Look below for the line containing "3. More parts follow."; from there through the line containing "CM = Matrix.Translation(CO)", both lines included, please set down each line exactly and nothing else.

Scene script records
====
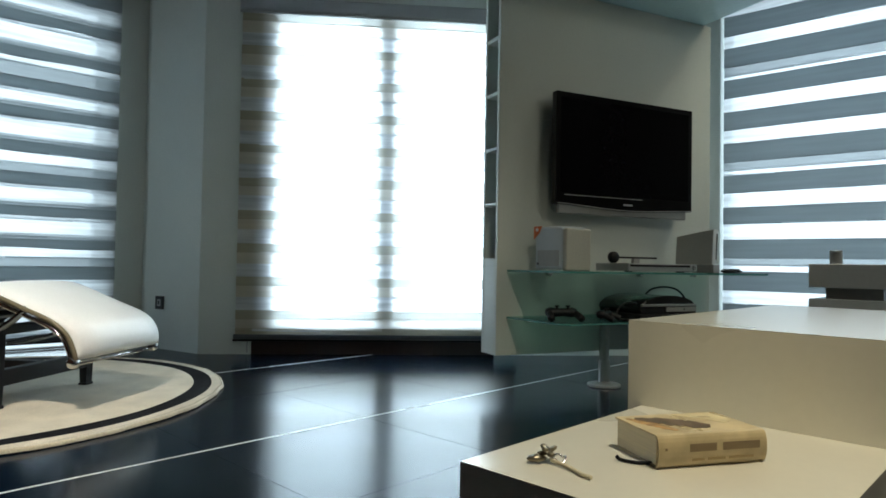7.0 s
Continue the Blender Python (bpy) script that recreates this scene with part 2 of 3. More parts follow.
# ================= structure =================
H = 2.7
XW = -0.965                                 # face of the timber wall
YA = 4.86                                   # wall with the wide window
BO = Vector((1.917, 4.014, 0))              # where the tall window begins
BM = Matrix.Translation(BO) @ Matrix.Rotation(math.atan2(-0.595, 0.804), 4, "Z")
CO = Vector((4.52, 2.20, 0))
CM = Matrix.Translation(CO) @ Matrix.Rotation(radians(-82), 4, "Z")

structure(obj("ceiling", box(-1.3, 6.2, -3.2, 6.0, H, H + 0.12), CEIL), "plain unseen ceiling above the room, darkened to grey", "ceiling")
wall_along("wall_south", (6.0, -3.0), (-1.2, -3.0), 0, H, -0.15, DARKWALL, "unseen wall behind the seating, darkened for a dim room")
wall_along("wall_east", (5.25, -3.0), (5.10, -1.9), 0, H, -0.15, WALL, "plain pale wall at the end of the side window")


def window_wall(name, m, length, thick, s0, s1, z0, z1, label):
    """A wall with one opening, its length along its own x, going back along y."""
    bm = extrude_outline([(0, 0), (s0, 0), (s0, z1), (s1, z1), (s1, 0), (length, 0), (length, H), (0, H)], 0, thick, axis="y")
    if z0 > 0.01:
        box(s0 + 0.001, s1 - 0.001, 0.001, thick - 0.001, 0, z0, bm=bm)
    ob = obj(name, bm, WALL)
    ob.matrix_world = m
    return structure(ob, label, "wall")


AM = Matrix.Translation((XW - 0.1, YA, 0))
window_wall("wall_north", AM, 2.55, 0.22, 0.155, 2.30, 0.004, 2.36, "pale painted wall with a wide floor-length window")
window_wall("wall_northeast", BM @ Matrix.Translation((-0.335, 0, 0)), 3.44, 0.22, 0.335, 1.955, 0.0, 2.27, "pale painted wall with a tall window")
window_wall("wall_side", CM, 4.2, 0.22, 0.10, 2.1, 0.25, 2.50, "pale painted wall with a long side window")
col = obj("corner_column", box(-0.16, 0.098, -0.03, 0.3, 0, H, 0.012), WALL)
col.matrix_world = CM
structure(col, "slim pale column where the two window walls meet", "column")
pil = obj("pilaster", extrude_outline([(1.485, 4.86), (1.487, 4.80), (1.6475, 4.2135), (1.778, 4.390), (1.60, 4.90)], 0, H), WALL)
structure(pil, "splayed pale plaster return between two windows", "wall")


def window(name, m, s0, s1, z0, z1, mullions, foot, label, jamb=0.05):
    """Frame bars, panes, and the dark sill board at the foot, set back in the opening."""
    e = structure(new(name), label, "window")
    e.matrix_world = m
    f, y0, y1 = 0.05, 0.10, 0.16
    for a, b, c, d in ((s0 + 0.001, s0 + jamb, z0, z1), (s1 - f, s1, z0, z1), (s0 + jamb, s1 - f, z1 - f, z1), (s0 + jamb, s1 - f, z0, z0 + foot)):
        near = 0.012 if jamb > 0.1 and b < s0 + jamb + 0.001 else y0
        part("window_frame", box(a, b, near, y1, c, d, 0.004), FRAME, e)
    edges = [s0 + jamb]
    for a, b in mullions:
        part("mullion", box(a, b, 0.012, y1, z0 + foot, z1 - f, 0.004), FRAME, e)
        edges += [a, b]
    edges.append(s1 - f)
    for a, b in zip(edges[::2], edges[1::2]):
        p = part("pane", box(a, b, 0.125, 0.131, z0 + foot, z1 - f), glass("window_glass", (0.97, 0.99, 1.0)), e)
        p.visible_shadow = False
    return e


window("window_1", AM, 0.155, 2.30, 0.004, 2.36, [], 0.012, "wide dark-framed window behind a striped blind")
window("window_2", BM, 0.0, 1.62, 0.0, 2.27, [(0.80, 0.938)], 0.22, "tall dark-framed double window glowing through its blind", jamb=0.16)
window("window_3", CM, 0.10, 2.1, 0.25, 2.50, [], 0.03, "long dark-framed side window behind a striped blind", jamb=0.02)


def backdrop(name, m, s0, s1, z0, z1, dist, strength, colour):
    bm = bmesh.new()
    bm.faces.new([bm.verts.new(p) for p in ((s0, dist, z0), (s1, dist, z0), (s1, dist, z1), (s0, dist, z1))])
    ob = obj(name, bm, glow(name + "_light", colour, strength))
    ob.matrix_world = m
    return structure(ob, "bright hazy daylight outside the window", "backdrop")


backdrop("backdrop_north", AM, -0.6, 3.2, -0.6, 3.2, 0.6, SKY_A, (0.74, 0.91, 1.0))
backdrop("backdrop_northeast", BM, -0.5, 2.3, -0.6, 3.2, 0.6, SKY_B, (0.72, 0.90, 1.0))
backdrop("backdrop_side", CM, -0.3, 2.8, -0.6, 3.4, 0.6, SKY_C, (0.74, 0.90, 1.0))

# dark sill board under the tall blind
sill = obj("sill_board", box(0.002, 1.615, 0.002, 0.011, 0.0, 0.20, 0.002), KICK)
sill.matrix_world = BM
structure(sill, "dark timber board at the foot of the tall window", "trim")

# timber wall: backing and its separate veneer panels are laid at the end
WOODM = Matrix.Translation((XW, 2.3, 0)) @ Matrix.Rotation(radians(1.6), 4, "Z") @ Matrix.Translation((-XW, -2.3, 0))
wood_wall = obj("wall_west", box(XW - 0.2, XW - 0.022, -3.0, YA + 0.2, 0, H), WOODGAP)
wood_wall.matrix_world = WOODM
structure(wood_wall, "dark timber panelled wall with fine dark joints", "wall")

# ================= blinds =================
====
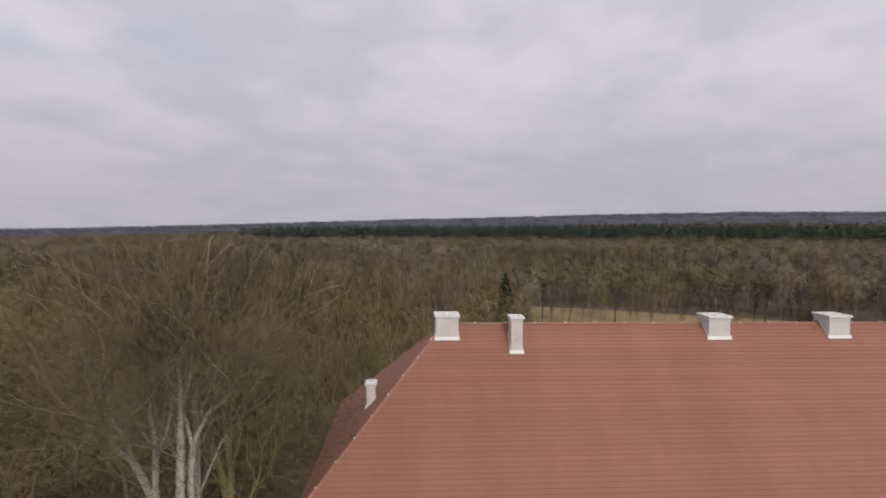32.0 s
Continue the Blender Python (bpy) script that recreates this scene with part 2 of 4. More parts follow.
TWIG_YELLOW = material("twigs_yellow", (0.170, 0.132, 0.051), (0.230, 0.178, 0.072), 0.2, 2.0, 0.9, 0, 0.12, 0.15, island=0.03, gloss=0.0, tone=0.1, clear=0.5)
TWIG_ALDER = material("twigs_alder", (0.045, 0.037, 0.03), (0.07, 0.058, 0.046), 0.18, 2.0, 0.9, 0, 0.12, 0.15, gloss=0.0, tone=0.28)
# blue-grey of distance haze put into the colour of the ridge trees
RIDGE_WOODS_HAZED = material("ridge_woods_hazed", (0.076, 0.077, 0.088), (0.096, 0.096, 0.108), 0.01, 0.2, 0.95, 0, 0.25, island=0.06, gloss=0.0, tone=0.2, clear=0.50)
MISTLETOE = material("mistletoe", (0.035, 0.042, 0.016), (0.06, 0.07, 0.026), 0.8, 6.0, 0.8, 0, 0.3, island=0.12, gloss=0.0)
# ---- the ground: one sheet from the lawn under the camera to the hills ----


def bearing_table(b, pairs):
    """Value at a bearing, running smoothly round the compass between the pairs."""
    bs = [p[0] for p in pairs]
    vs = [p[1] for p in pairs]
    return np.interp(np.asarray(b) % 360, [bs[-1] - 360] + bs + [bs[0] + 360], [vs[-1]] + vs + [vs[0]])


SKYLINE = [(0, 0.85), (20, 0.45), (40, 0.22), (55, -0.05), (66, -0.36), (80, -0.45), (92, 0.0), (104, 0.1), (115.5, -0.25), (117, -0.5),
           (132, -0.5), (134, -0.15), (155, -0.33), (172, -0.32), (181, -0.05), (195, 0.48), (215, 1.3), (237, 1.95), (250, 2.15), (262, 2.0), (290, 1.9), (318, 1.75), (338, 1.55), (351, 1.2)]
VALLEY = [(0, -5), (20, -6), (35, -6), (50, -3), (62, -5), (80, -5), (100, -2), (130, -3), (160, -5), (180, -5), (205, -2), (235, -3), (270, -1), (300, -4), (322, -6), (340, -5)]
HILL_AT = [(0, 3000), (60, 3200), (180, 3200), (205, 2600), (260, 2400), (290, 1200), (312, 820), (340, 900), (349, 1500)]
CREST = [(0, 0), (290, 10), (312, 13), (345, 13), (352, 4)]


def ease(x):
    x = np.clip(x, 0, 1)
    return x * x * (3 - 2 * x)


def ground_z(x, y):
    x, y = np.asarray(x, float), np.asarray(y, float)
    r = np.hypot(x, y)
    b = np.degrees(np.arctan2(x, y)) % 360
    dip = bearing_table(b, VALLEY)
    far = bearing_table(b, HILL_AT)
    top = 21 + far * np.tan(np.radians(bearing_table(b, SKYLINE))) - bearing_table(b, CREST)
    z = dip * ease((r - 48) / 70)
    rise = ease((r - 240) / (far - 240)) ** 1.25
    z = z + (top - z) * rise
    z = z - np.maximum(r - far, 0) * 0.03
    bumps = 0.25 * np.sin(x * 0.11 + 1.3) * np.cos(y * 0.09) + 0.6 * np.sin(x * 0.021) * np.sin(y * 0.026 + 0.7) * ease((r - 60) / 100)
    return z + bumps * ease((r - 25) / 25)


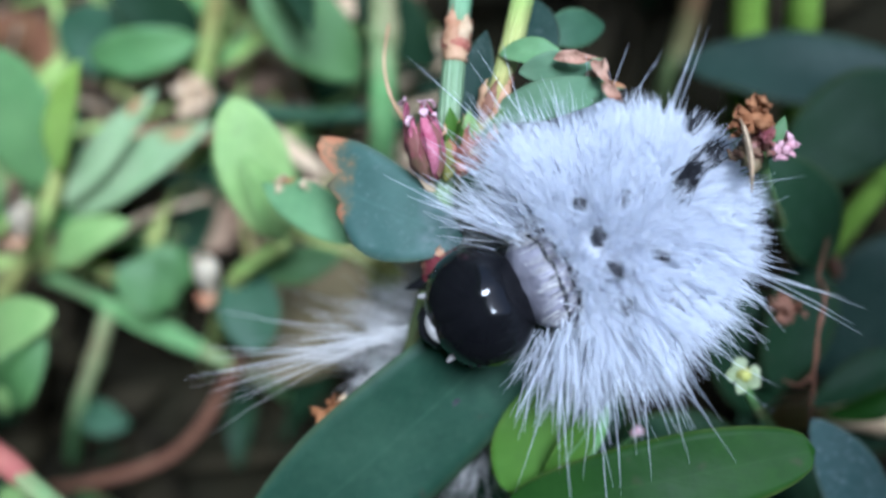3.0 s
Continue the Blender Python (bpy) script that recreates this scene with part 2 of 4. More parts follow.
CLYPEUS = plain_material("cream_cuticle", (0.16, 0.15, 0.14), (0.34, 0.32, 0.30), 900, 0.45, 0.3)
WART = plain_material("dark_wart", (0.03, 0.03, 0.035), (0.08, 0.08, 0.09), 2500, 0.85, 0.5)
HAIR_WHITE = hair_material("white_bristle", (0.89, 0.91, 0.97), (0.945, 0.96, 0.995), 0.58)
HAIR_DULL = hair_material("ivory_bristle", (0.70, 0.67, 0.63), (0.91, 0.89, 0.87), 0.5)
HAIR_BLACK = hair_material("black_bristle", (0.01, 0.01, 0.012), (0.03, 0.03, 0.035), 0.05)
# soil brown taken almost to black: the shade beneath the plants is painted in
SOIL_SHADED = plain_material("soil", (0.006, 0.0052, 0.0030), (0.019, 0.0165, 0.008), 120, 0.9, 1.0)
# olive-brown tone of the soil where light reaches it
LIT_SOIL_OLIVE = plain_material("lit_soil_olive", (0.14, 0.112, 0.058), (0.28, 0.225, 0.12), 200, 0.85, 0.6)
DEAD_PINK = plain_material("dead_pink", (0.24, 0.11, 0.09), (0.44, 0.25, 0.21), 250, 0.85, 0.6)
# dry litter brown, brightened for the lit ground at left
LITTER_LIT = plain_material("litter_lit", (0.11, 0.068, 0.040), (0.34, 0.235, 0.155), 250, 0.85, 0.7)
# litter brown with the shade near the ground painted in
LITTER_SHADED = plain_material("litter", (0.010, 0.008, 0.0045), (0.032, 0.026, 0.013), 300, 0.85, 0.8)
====
** TASK RESULT **
Continue the Blender Python (bpy) script that recreates this scene with part 2 of 3. More parts follow.
# ================= structure =================
H = 2.7
XW = -0.965                                 # face of the timber wall
YA = 4.86                                   # wall with the wide window
BO = Vector((1.917, 4.014, 0))              # where the tall window begins
BM = Matrix.Translation(BO) @ Matrix.Rotation(math.atan2(-0.595, 0.804), 4, "Z")
CO = Vector((4.52, 2.20, 0))
CM = Matrix.Translation(CO) @ Matrix.Rotation(radians(-82), 4, "Z")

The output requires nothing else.